Here, it is also important to think about how your authentication system will operate. It can either be a one-versus-one approach, where you match each database entry with your test sample until you get a high enough matching score, or a one-versus-all approach, where you match the complete database, then look at the retrieved score for each match and take the best match possible.
One-versus-one can be seen as an iterative version of one-versus-all. They usually use the same logic; the difference is in the data structure used during the comparison. The one-versus-all approach requires a more complex way of storing and indexing the data, while one-versus-one uses a more brute-force approach.
Imagine an input test query for your system. Using one-versus-one matching, you would stop analyzing the database when you had a high enough match. However, if further down the road there was a match yielding an even higher score, then this one would be discarded. With the one-versus-all approach, this could be avoided, so in many cases it is better to apply this one-versus-all approach.

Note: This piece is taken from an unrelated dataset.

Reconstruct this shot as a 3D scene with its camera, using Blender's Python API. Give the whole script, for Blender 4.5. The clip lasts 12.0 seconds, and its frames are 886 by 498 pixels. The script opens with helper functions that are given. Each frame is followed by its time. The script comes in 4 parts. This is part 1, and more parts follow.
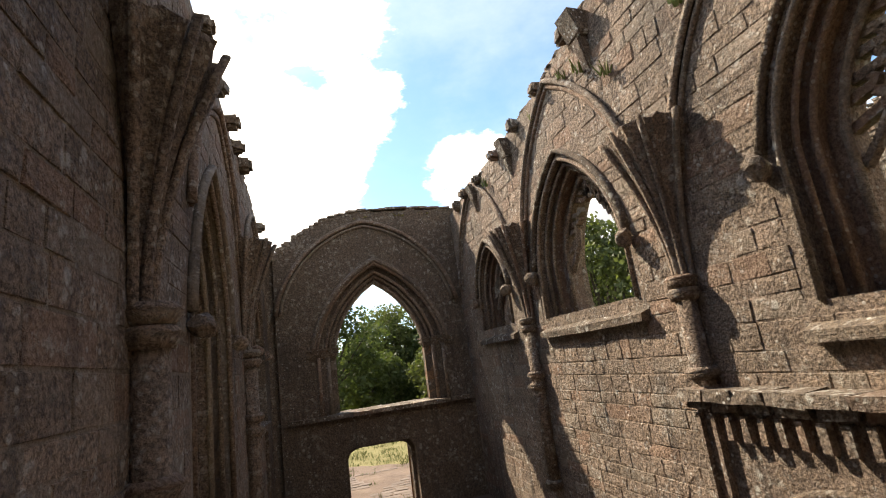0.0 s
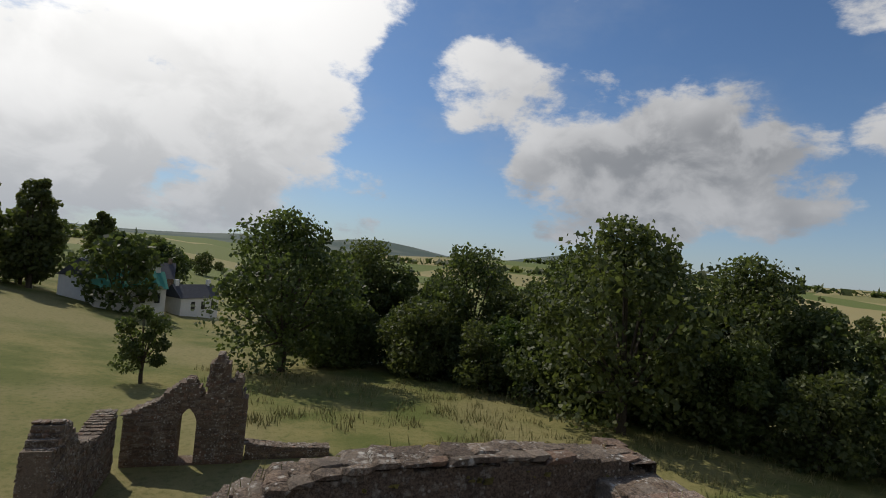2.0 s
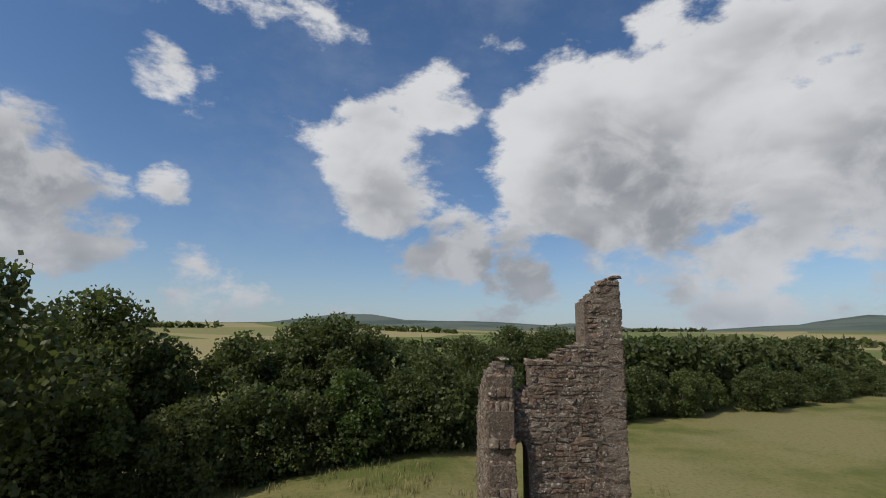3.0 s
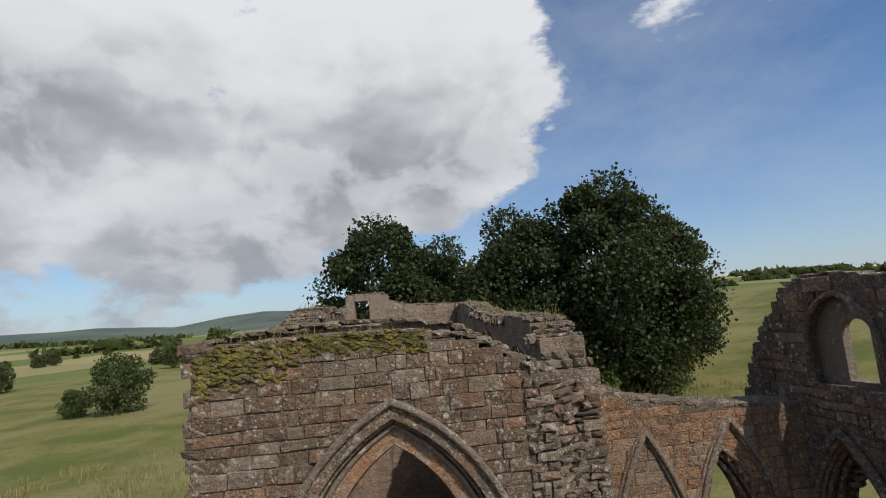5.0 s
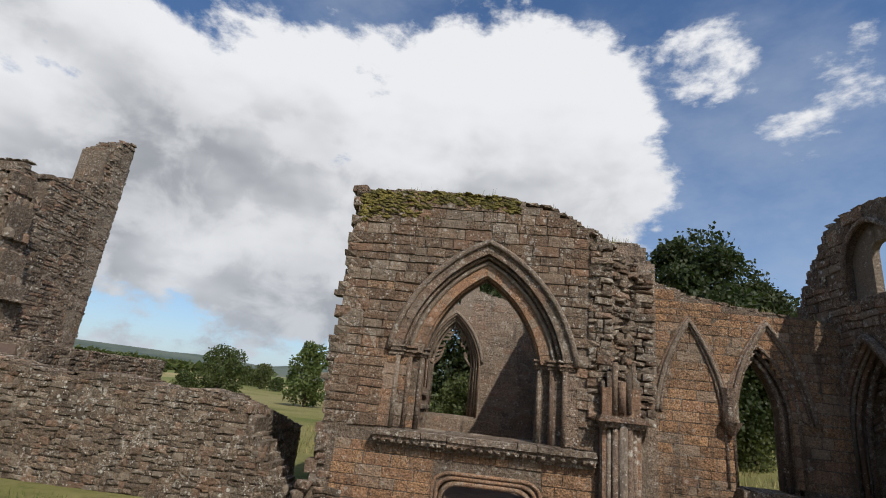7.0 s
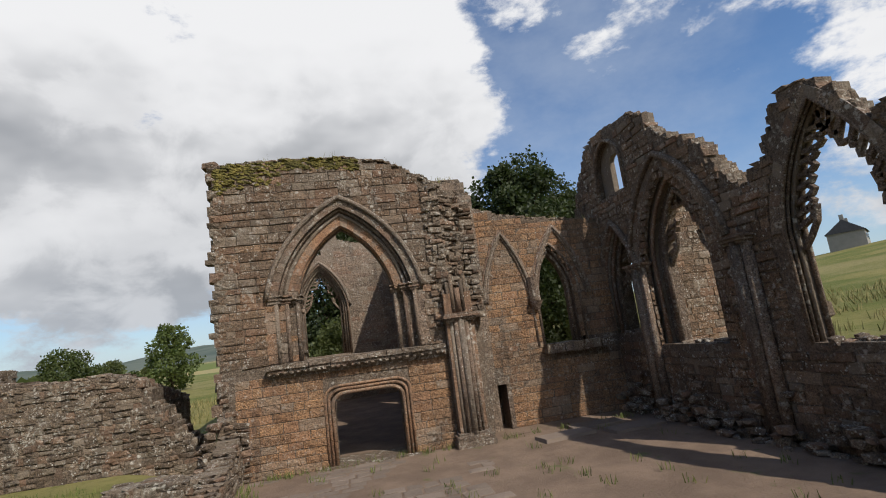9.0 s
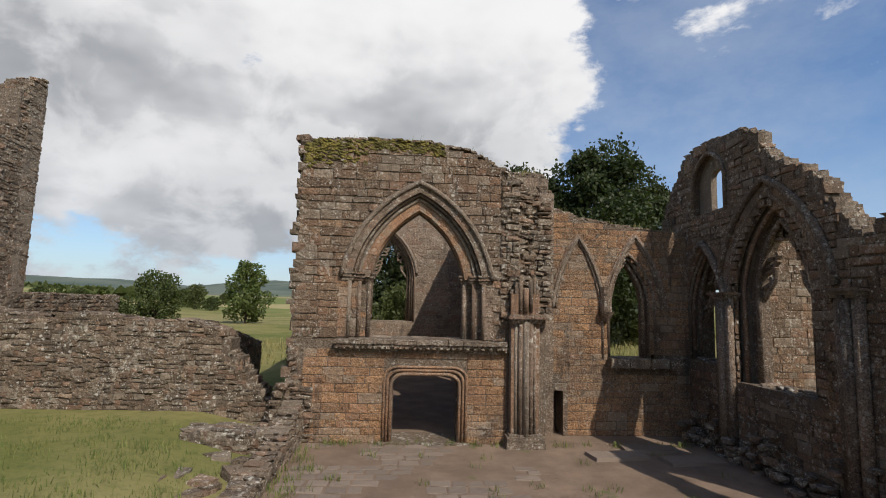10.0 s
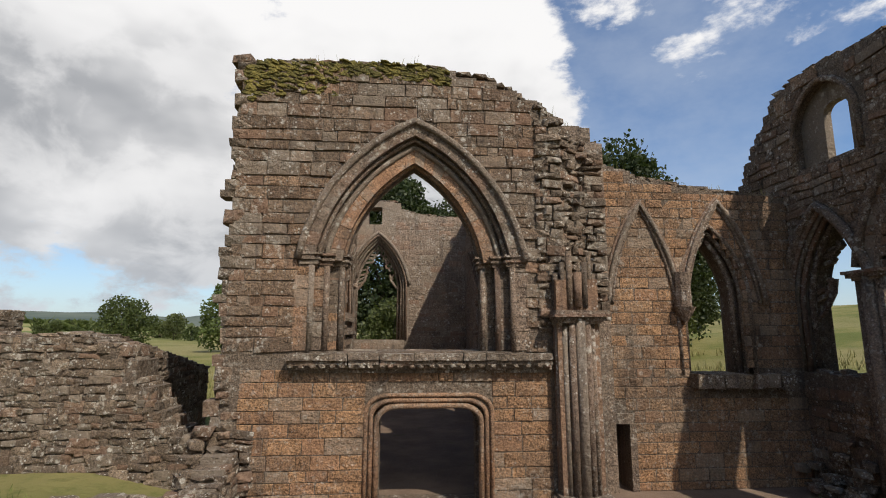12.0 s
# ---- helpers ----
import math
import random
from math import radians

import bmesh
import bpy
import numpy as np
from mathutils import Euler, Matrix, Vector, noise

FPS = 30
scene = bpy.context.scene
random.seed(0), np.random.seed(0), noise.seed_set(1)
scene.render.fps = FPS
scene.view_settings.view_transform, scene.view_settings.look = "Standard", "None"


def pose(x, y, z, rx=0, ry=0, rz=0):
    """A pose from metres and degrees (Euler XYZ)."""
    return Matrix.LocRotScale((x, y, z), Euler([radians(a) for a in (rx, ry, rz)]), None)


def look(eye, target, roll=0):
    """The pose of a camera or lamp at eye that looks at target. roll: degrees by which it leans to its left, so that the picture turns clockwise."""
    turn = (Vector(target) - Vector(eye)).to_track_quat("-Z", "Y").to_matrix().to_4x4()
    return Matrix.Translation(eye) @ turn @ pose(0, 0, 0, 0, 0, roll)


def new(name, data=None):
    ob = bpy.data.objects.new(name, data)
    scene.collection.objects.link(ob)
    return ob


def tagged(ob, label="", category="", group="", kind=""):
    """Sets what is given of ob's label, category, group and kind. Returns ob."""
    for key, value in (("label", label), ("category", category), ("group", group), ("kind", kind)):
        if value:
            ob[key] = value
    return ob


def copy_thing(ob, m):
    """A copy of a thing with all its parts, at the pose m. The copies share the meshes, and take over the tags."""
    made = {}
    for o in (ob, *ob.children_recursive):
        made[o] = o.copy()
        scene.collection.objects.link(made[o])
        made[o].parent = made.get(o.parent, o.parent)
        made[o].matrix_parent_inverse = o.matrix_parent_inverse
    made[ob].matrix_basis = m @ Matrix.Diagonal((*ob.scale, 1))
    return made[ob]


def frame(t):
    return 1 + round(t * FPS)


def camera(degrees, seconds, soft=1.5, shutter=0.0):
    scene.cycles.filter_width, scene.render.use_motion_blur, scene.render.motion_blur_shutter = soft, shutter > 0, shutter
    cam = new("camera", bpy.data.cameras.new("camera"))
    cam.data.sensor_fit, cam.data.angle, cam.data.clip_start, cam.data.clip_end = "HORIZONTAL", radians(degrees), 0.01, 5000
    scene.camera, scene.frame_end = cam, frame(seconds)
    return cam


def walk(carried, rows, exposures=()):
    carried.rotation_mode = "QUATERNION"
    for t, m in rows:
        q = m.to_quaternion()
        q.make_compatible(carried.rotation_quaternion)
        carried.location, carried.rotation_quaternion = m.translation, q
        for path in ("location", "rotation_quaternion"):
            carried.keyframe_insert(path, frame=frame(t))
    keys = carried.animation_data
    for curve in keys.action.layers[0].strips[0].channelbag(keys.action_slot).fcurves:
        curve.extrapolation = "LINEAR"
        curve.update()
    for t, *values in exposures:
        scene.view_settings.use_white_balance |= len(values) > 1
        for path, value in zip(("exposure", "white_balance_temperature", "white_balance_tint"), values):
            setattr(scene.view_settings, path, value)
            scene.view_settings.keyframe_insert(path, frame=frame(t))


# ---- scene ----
cam = camera(84.0, 12.0, soft=1.0)
PATH = [
    (0.0, (2.044, 17.217, 4.311), (1.490, 15.346, 4.747), -7.73),
    (0.3, (1.777, 16.212, 5.666), (1.370, 14.299, 6.084), 6.38),
    (0.5, (1.714, 15.395, 6.698), (1.299, 13.468, 7.036), 7.44),
    (0.7, (1.709, 14.394, 7.697), (1.265, 12.466, 7.987), 8.40),
    (1.0, (1.737, 12.942, 9.142), (1.223, 11.012, 9.247), 8.50),
    (1.3, (1.834, 11.490, 10.460), (1.274, 9.570, 10.461), 7.00),
    (1.5, (1.797, 10.207, 11.060), (1.236, 8.287, 11.069), 6.00),
    (2.0, (1.520, 7.130, 12.200), (0.886, 5.234, 12.259), 5.20),
    (2.3, (1.420, 5.400, 12.500), (0.561, 3.599, 12.636), 4.80),
    (2.5, (1.380, 4.250, 12.500), (0.225, 2.630, 12.706), 4.40),
    (2.7, (1.400, 3.000, 12.300), (-0.270, 1.936, 12.585), 3.00),
    (3.0, (1.600, 0.900, 11.850), (-0.370, 0.917, 12.194), 0.50),
    (3.2, (1.950, -0.900, 11.550), (0.098, -0.244, 11.925), 0.30),
    (3.5, (2.750, -3.450, 11.400), (1.279, -2.149, 11.778), 0.80),
    (3.7, (2.950, -4.800, 11.550), (1.766, -3.229, 11.911), 1.80),
    (5.3, (-0.260, -10.638, 8.932), (0.005, -8.672, 9.184), -5.15),
    (5.5, (0.084, -11.054, 8.444), (0.345, -9.085, 8.680), -4.49),
    (6.0, (0.508, -11.998, 6.768), (0.704, -10.018, 6.970), -3.03),
    (6.5, (0.317, -12.260, 4.830), (0.317, -10.329, 5.351), 7.13),
    (6.7, (-0.227, -12.353, 4.326), (-0.371, -10.444, 4.904), 9.27),
    (8.3, (-0.510, -14.865, 3.500), (-0.348, -12.915, 3.916), -10.67),
    (8.5, (-0.529, -14.978, 3.422), (-0.240, -13.035, 3.795), -8.91),
    (9.0, (-0.303, -15.457, 3.348), (0.101, -13.528, 3.690), -7.41),
    (9.5, (-0.176, -15.676, 3.341), (0.104, -13.732, 3.722), 8.40),
    (10.0, (-0.482, -15.471, 4.216), (-0.354, -13.487, 4.439), 1.60),
    (10.5, (-0.529, -14.911, 4.620), (-0.437, -12.914, 4.691), -4.28),
    (11.0, (-0.384, -13.842, 4.552), (-0.295, -11.848, 4.682), 4.54),
    (11.5, (-0.392, -12.339, 3.820), (-0.319, -10.351, 4.023), 4.53),
    (12.0, (-0.523, -10.237, 3.555), (-0.355, -8.271, 3.881), 0.19),
]
walk(cam, [(t, look(eye, target, roll)) for t, eye, target, roll in PATH],
     exposures=[(0.0, 1.2, 7300, 10), (0.5, 0.65, 6150, 10), (1.0, -0.75, 6400, 10), (1.5, -0.65, 6400, 10), (2.0, -0.65, 6450, 10), (2.6, -0.5, 6450, 10), (3.2, -0.5, 6350, 10), (3.7, -0.5, 6350, 10), (5.3, -0.25, 6350, 10), (8.0, -0.15, 6400, 10), (12.0, 0.0, 6600, 10)])

# ---------------------------------------------------------------- sky, sun
SUN_AZ, SUN_EL = radians(31.0), radians(46.0)       # from -y towards +x, above the horizon
sun_dir = Vector((math.sin(SUN_AZ) * math.cos(SUN_EL), -math.cos(SUN_AZ) * math.cos(SUN_EL), math.sin(SUN_EL)))
sun_data = bpy.data.lights.new("sun", "SUN")
sun_data.energy, sun_data.angle, sun_data.color = 4.4, radians(0.6), (1.0, 0.93, 0.83)
sun = new("sun", sun_data)
sun.matrix_world = look((0, 0, 0), -sun_dir)


class Nodes:
    """A small builder for node trees."""

    def __init__(self, tree):
        self.t = tree
        tree.nodes.clear()

    def add(self, kind):
        return self.t.nodes.new(kind)

    def put(self, sock, value):
        if hasattr(value, "links"):
            self.t.links.new(value, sock)
        else:
            sock.default_value = value

    def math(self, op, a, b=0.0, clamp=False):
        n = self.add("ShaderNodeMath")
        n.operation, n.use_clamp = op, clamp
        self.put(n.inputs[0], a)
        self.put(n.inputs[1], b)
        return n.outputs[0]

    def vmath(self, op, a, b):
        n = self.add("ShaderNodeVectorMath")
        n.operation = op
        self.put(n.inputs[0], a)
        self.put(n.inputs[1], b)
        return n.outputs["Value"] if op == "DOT_PRODUCT" else n.outputs[0]

    def noise(self, vector, scale, detail=4.0, rough=0.55, distort=0.0):
        n = self.add("ShaderNodeTexNoise")
        self.put(n.inputs["Vector"], vector)
        n.inputs["Scale"].default_value, n.inputs["Detail"].default_value = scale, detail
        n.inputs["Roughness"].default_value, n.inputs["Distortion"].default_value = rough, distort
        return n.outputs["Fac"]

    def voronoi(self, vector, scale):
        n = self.add("ShaderNodeTexVoronoi")
        self.put(n.inputs["Vector"], vector)
        n.inputs["Scale"].default_value = scale
        return n.outputs["Distance"]

    def ramp(self, fac, lo, hi):
        n = self.add("ShaderNodeMapRange")
        n.interpolation_type = "SMOOTHSTEP"
        self.put(n.inputs["Value"], fac)
        n.inputs["From Min"].default_value, n.inputs["From Max"].default_value = lo, hi
        return n.outputs["Result"]

    def mix(self, fac, a, b, blend="MIX"):
        n = self.add("ShaderNodeMix")
        n.data_type, n.blend_type = "RGBA", blend
        self.put(n.inputs[0], fac)
        self.put(n.inputs[6], (*a, 1) if isinstance(a, tuple) else a)
        self.put(n.inputs[7], (*b, 1) if isinstance(b, tuple) else b)
        return n.outputs[2]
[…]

To give an example of which approach to use in a given case, imagine a door to a secret lab. If you want to check if a person is allowed to enter the lab, then a one-versus-all approach is required to make sure that you match all database entries and that the highest matching score has a certainty above a certain threshold. However, if this final secret lab door is only used to select who is already allowed to enter the room, then a one-versus-one approach is sufficient.
In order to avoid problems with two individuals who have very similar descriptors for a single biometric, multiple biometrics are combined to reduce the occurrence of false positive detections. This will be discussed further at the end of this chapter, when we combine multiple biometrics in an effective authentication system.